Morales no logró romper el proceso constitucional, como era su deseo, porque apareció la figura de la senadora Jeanine Áñez, segunda vicepresidente del Senado y entonces legítima sucesora, y ahí se le arruinó todo su plan. Fracasado, optó por decir que en Bolivia se había producido un golpe de Estado. Una mentira falaz que los masistas siguen repitiendo, aunque saben de su falsía hipócrita.
La presidente Áñez gobernó con dificultades, improvisadamente al comienzo, porque el poder la sorprendió. Debió resistir casi medio período de un gobierno azotado por la Covid y también de fuertes denuncias de corrupción, de las que ella fue ajena. Mantuvo una relación democrática con el Parlamento, plagado de masistas, quienes la reconocieron como mandataria constitucional y se aprobaron leyes. Pero cometió el error de candidatear en los comicios que el Gobierno había convocado, y luego desistió de hacerlo, aunque produjo un perjuicio para la oposición. Sin embargo, presidió unas elecciones tan limpias, que, insólitamente, el candidato masista, Arce Catacora, ganó con el 55% de la votación. Seguramente que ningún candidato opositor había triunfado en toda la historia con un margen tan amplio.
Pero Morales, convencido de ser una deidad andina, necesitaba lavarse la cara de tanta cobardía ante el país por haber abandonado a su gente sin luchar ni un solo momento. Entonces, inventó que hubo un golpe de Estado y que los golpistas eran Jeanine Áñez y Luis Fernando Camacho. Ambos, ella y él, hoy están encarcelados, por conveniencia de Morales y por temor e inseguridad de Arce.
Sabemos que la justicia boliviana es desastrosa, pero, en medio de la peste, siempre surge algo higiénico. El Tribunal Cuarto de Sentencia de El Alto, en una decisión irrefutable, ha declinado competencia en el juicio ordinario contra Jeanine, por lo que se derrumba la falacia de la judicatura masista, aturde al Gobierno, y obligará a sus jenízaros togados a buscar nuevas fórmulas jurídicas para no dejar en libertad a Jeanine y así continuar con la farsa del “golpe”. No hacerlo, reconocer que todo fue fraude, significaría el establecimiento de un inmediato juicio de responsabilidades a Morales, que se lo merece, porque fue él quien intentó dar al traste con la democracia. Lo justo sería que Áñez y Morales se vean las caras en Tribunal Supremo de Justicia, en Sucre.

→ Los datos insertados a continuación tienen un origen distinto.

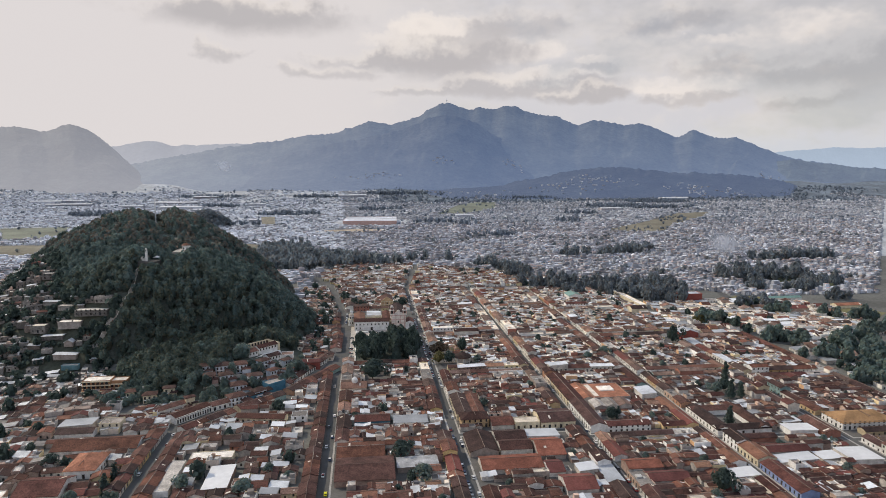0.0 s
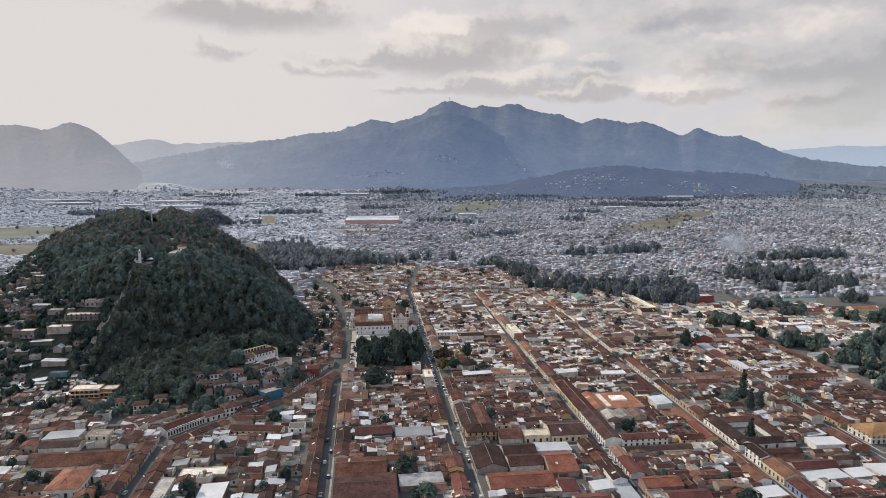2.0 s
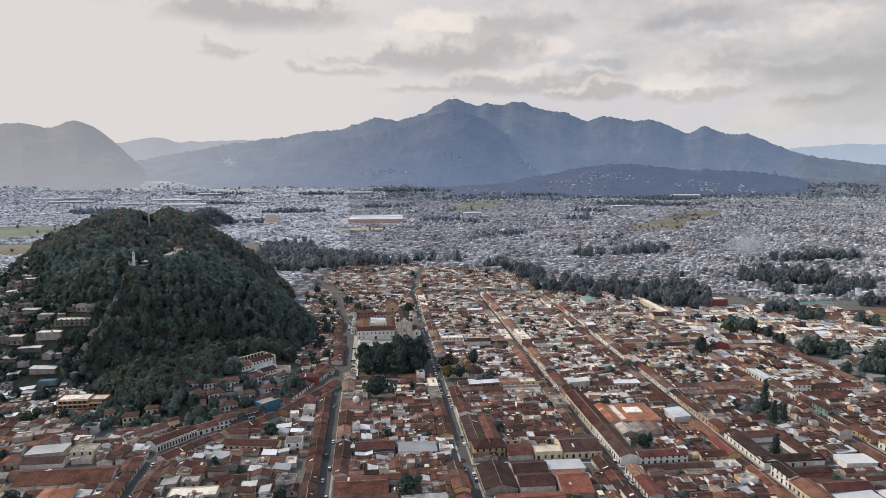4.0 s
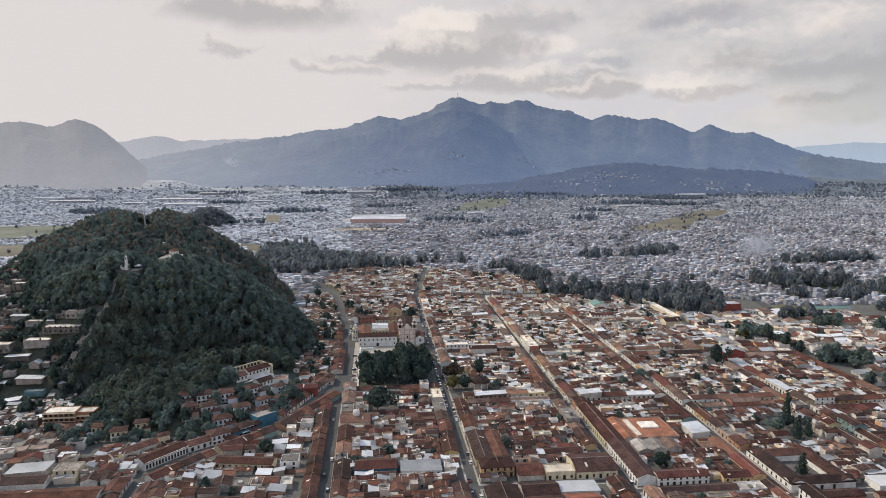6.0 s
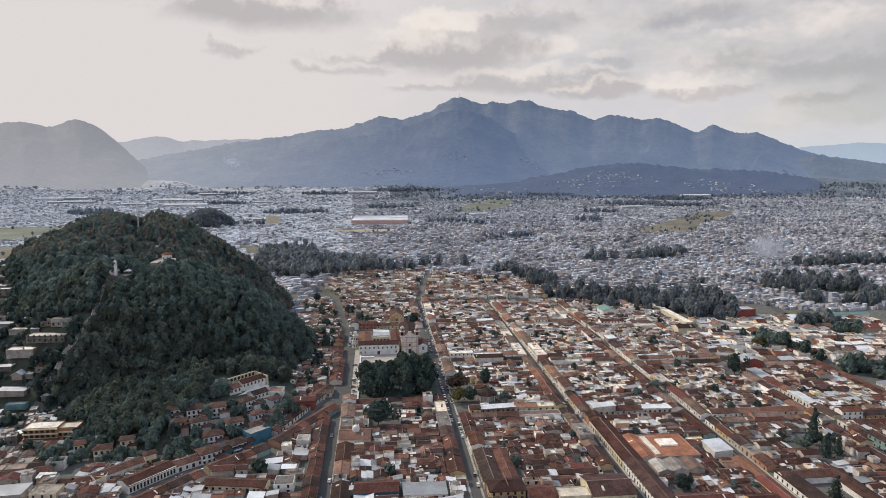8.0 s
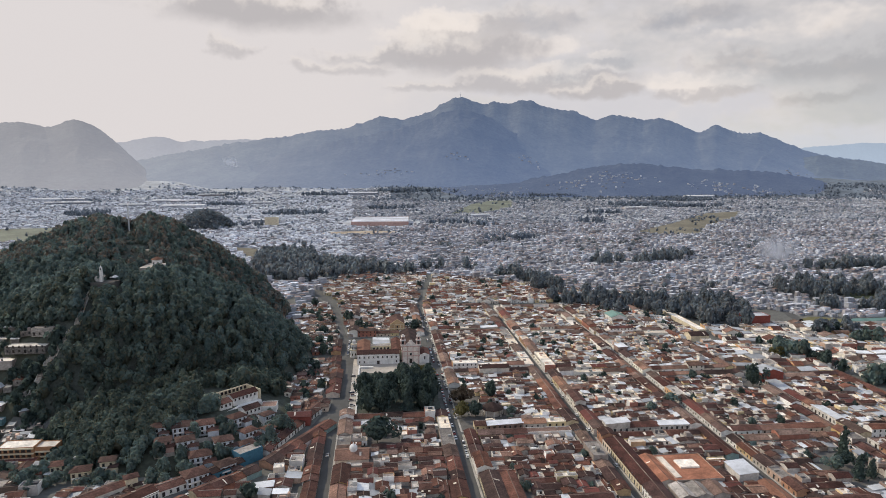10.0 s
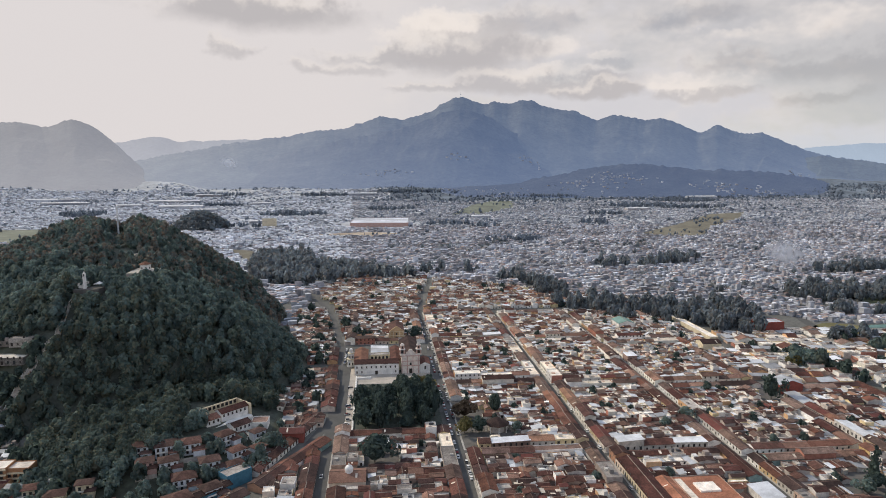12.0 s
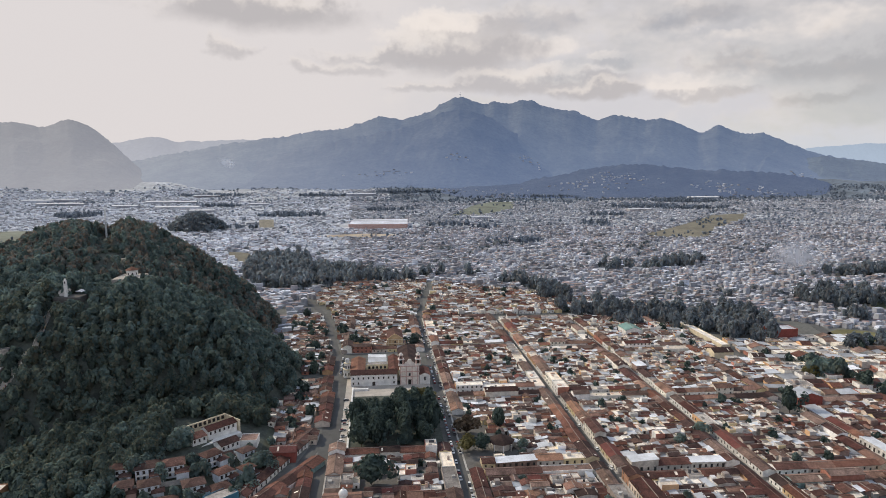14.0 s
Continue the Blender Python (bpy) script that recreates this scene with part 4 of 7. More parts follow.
# ---- far town ----
def far_town():
    g = np.random.default_rng(5)
    # even cover of the valley floor as it fans out, closer and smaller on the near side
    n1, n2 = 56000, 70000
    y = np.concatenate([np.sqrt(g.uniform(790 ** 2, 1750 ** 2, n1)), np.sqrt(g.uniform(1750 ** 2, 3650 ** 2, n2))])
    n = n1 + n2
    x = g.uniform(-.62, .86, n) * y
    near = np.arange(n) < n1
    w = lambda X, Y, sx, sy, r: ((X - sx) / r[0]) ** 2 + ((Y - sy) / r[1]) ** 2 < 1
    ok = ~on_hill(x, y, 1.1)
    for fx, fy, rx, ry in FIELDS + WOODS + [(20, 1925, 110, 110), (-428, 1850, 68, 52), (-681, 2577, 85, 30), (-1164, 2786, 95, 30), (-834, 2893, 60, 34), (-54, 925, 8, 30), (-68, 970, 9, 34)]:
        ok &= ~w(x, y, fx, fy, (rx, ry))
    for poly in MEADOWS:
        ok &= ~inside(x, y, poly)
    dens = np.array([noise.noise(Vector((a / 260, b / 260, 3))) for a, b in zip(x, y)])
    ok &= dens + g.uniform(-.35, .35, n) > np.where(y > 2900, -.18 + (y - 2900) / 1500, -.42) + np.where((y > 2750) & (x > .02 * y), .42, 0)
    ok &= ~((y < 1130 - .75 * np.clip(x - 60, 0, None)) & (x > -66) & (x < 480))
    # straight lanes between the houses of the near quarters
    u, v = x * .985 + y * .17, y * .985 - x * .17
    ok &= ~(near & ((np.mod(u, 92) < 6) | (np.mod(v, 64) < 5)))
    x, y, near = x[ok], y[ok], near[ok]
    n = len(x)
    z0 = valley_rise(x, y)
    grow = np.where(near, .80, .80 + .25 * np.clip((y - 1200) / 2000, 0, 1))
    a = g.uniform(2.2, 6.4, n) * grow
    b = g.uniform(2.0, 4.0, n) * grow
    big = g.random(n) < .025
    a[big] *= 2.2
    long = (g.random(n) < .012) & (y > 1900)
    a[long] *= g.uniform(2.5, 5.0, n)[long]
    b[long] *= 1.5
    # flatter colours and lower houses far off, in place of haze
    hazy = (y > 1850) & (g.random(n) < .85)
    h = np.where(y > 1850, .75, 1) * g.choice([2.4, 2.9, 3.3, 5.4, 8.0], n, p=[.34, .30, .18, .16, .02]) + g.uniform(-.3, .3, n)
    th = .17 + g.choice([0, .06, -.08, .4], n, p=[.5, .2, .2, .1]) + g.uniform(-.04, .04, n)
    rs = np.where(g.random(n) < .35, g.uniform(.5, 1.3, n), 0.05)
    ca, sa = np.cos(th), np.sin(th)
    loc = np.array([(-1, -1), (1, -1), (1, 1), (-1, 1)], float)
    V = np.zeros((n, 10, 3))
    for k in range(4):
        u, v = loc[k, 0] * a, loc[k, 1] * b
        V[:, k, 0], V[:, k, 1], V[:, k, 2] = x + u * ca - v * sa, y + u * sa + v * ca, z0 - 1
        V[:, k + 4] = V[:, k]
        V[:, k + 4, 2] = z0 + h
    for k, s in ((8, -1), (9, 1)):
        V[:, k, 0], V[:, k, 1], V[:, k, 2] = x - s * b * sa, y + s * b * ca, z0 + h + rs
    split = g.random(n)
    # houses whitened on the left to stand in for bright haze
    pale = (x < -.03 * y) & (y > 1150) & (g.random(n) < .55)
    for name, mat, sel, lab in (("far_pale_houses", M_FARPALE, pale, "haze-whitened roofs of the far left quarters"), ("farthest_houses", M_FARTHEST, hazy & ~pale, "small haze-greyed houses of the farthest quarters"), ("far_houses", M_FARTOWN, (split < .7) & ~pale & ~hazy, "haze-paled flat roofs of the far town"), ("far_tiled_houses", M_FARTILE, (split >= .7) & ~pale & ~hazy, "haze-paled reddish roofs of the far town")):
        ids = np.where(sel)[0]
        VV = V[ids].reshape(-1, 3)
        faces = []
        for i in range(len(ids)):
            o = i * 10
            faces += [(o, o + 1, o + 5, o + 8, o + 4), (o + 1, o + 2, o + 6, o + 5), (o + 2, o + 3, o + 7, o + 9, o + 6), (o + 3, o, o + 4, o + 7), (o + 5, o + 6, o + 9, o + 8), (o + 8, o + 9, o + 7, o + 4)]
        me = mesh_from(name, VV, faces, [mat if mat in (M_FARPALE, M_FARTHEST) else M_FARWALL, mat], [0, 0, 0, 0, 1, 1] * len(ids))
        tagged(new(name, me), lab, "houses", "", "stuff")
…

Ahora que Arce se ha dado cuenta de las falsedades sobrenaturales de Evo Morales, ahora que sabe que es un mortal cualquiera y, ni siquiera con mucho coraje, hoy que le cuestiona el poder y se atreve a disputarle hasta la sigla partidaria, podemos esperar que toda la mitología del cocalero se esfume y que sus vasallos lo abandonen y se trasladen del Chapare a La Paz. No será fácil despojarse de casi dos décadas de un nefasto liderazgo, pero lo que suceda en las próximas semanas lo dirá. Ese huevo renaciente de la serpiente tiene que detenerse antes de que ésta vuelva a morder.
La oposición “derechista” se ha hecho notar un poco en la Asamblea últimamente, aunque sin nada realmente destacable. Dos de sus mejores diputadas han llegado a la directiva de la Cámara Baja, aunque los “derechistas” están lejos de dar alguna alternativa de triunfo al país, empezando porque se odian entre ellos mismos. El camino al poder para 2025, salvo un milagro, sigue siendo masista, lo que supone aguantar otros cuantos años más de ineficiencia, avasallamientos, corrupción y el peligro de que del “huevo de la serpiente” surjan lideres violentos que mantengan a la nación con una sensación de estado de guerra. Y, a este paso, Santa Cruz siempre será el plato sabroso y barato para devorar.